2012 lud das Wissenschaftsmagazin Nature eine Reihe von Spitzenforschern ein, Prognosen zu einem breiten Spektrum von Themen abzugeben. Zum Stichwort Suche kam der Google-Forschungsleiter Peter Norvig zu Wort. Die Mehrheit der Suchanfragen, so seine Einschätzung, werde 2020 in gesprochener Form eingegeben, ein kleiner Anteil sogar schon in direkter Gehirn-Maschine-Kommunikation. Die durchsuchten Inhalte würden dann aus einer Mischung von Text, Sprache, Fotos und Videos bestehen, aber auch aus aufgezeichneten Interaktionen mit Freunden, aus Caches von GPS-Sensoren oder Aufzeichnungen medizinischer Geräte. Gute Voraussetzungen für künftige Zeitreisende.

Immer unbegrenztere Computer- und Speicherkapazitäten und hyperrealistische Darstellungsmethoden wie Virtual Reality machen immer detailgenauere, authentischere Arten des Erinnerns möglich. So wie uns heute alte Kulturgüter Einblicke in das Leben vergangener Epochen bieten, werden die anwachsenden, immer gigantischeren Datenspeicher künftig die Möglichkeit bieten, sich später mit digitaler Hilfe auf zuvor nie gekannte Weise in die Vergangenheit oder in simulierte oder animierte Zukunftsprojektionen zurück- oder vorwärtsbewegen zu können. In Romanen und Filmen sind Zeitmaschinen oft Autos. Auf digitalem Weg kommen die Zeiten nun zu uns gefahren.
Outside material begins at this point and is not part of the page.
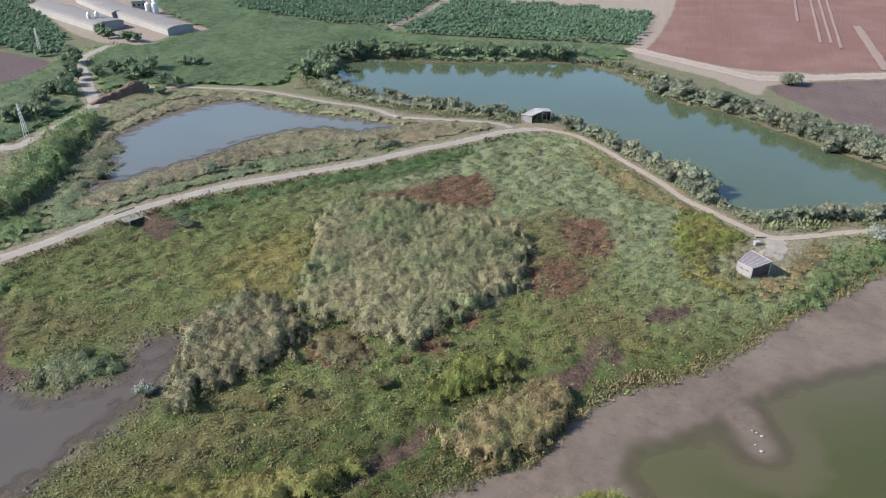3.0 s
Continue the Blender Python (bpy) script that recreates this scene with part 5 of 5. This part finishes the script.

Was Datenschützer unter dem Begriff Profil zusammenfassen, nämlich die Spuren unserer Person und unseres Lebens in der digitalen Welt, bleibt dank der technischen Entwicklung in immer detaillierteren Verläufen verfügbar. Wer heute aufwächst, hat die Chance, später nicht nur Bilder oder Filme seines Lebens zur Erinnerung zu Hilfe nehmen zu können, sondern komplette Situationen, Ereignisse, multimediale Verläufe – wie man sich durch den Alltag bewegt hat, wem man begegnet ist, alles eingebettet in die zugehörigen Umgebungen, durch die man sich, wie in den Panoramen von Google Street View, nach Belieben bewegen kann.

Da sie den gesamten Zeitstrom in immer höherer Auflösung nachvollziehbar macht, wird eine Art der Rückschau denkbar, die einer Zeitreise immer näher kommt. Vieles von dem, was inzwischen alltäglich ist, tauchte zum ersten Mal in der Science Fiction auf – die bemannte Raumfahrt bei Jules Verne, Mobiltelefone als "Kommunikatoren" in Star Trek, Faxgeräte bei Philip K. Dick. Im Oktober 1945 beschrieb Arthur C. Clarke in der Zeitschrift Wireless World erstmals geostationäre Kommunikationssatelliten.

Inzwischen liefert die wissenschaftliche Wirklichkeit kreativen Geistern die futuristischen Anregungen. Science-Fiction-Autoren lassen sich von den Ideen von Forschern inspirieren, die wiederum mit Star Trek und Co. aufgewachsen sind und ihre Ideen daran geschult haben.

Wissenschaft und Technologie haben sich heute selbst in so etwas wie eine reale Zukunftsphantasie verwandelt. Fakten und Fantasien greifen immer stärker ineinander. Das Gefühl, dass etwas unmöglich sein könnte, schwindet. An vielen Stellen scheint die Wissenschaft die Science Fiction bereits zu überholen, seien es Quantencomputer oder die Power, die in einem handlichen, kleinen iPhone steckt. In seinem Buch "I'm Working on That" erläutert William Shatner aka Captain Kirk die Bezüge zwischen Raumschiff Enterprise-Gedankenspielen und realen technisch-wissenschaftlichen Fortschritten: "Was vor 30 Jahren in Star Trek vorhergesagt wurde, ist heute ein alter Hut."